Easter morning visitor

While we couldn’t attend church yesterday, it doesn’t mean a presence wasn’t there.

A friend went to photograph the dawn and heard a song coming from the steeple.

The building, empty like the tomb, had its own winged messenger at the first light of Easter.

If you do not know: A cardinal bird can be considered a sign of the divine—I’ve written of it before (Divine appointment). The vivid red birds also represent life and blood. In Christianity, specifically, the blood of the living Christ. Thecardinalexperience.com states: “Traditionally, the cardinal is symbolic of life, hope, and restoration. These symbols connect cardinal birds to living faith, and so they come to remind us that though circumstances might look bleak, dark, and despairing, there is always hope.”

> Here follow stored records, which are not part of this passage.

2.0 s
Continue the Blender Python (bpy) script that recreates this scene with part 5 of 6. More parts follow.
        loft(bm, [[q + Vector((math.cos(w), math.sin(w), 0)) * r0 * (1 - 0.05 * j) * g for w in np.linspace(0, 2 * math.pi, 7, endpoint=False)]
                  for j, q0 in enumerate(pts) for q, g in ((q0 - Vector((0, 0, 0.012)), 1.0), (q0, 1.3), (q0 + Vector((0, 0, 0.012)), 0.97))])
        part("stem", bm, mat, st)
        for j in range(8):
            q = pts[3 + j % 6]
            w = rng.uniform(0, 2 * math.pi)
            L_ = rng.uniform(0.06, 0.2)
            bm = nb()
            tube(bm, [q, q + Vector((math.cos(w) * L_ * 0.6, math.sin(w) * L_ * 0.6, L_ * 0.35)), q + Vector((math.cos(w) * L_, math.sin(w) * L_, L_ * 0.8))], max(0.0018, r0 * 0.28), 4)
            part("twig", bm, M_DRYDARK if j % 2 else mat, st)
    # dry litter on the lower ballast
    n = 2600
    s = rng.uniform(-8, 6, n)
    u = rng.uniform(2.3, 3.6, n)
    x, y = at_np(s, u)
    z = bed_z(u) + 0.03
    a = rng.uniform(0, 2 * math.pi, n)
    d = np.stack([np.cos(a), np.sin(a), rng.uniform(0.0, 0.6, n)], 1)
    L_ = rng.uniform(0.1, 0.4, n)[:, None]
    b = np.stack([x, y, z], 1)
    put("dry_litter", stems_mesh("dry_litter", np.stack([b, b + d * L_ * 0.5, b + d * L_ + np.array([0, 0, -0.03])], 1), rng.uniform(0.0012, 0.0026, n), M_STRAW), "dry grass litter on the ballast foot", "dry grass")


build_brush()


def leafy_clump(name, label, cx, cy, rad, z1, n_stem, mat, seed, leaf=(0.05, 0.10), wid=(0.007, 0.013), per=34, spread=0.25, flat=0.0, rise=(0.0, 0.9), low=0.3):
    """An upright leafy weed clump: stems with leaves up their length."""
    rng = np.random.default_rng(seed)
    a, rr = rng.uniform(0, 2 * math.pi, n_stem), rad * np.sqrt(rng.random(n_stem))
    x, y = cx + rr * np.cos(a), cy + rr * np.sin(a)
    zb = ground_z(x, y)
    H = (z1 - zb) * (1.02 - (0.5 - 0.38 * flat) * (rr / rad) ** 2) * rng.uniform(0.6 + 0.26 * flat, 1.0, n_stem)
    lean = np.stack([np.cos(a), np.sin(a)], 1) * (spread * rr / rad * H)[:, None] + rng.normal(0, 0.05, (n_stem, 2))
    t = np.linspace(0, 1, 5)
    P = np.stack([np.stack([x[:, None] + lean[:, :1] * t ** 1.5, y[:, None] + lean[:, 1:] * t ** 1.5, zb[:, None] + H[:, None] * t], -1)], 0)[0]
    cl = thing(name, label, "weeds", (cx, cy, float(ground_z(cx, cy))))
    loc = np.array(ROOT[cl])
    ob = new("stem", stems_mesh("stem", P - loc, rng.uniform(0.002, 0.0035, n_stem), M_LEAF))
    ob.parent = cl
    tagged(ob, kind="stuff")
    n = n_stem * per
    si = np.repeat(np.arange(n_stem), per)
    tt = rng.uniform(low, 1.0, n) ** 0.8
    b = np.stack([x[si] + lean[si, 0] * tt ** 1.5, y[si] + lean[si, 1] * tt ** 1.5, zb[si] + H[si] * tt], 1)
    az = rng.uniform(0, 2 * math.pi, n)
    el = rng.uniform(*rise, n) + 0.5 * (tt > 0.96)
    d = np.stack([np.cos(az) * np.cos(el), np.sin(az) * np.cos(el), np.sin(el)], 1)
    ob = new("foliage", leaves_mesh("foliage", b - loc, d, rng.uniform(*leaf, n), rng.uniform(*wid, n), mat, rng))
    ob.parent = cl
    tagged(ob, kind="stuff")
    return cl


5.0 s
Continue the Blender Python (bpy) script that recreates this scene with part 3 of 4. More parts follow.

Cardinals were named for the red-robed bishops (although this one’s sitting on a Baptist church). Name associations include heart and possibly the Old Norse word for cross.

Which is, of course, atop the steeple where our visitor perched to offer his doxology.

First light of Easter morn
Found the church silent, forlorn
Empty of its life, its music, its people
And a winged messenger on the steeple
As if proclaiming the old, old story
Singing, full-voiced, Glory, glory, glory.

Photo: N. Winn. 04/12/2020.

One thought on “Easter morning visitor

  1. Cardinals are so beautiful. I have a cardinal couple coming to the feeder every day. I love your ending echo of Glory, Glory, Glory! The birds just keep on singing.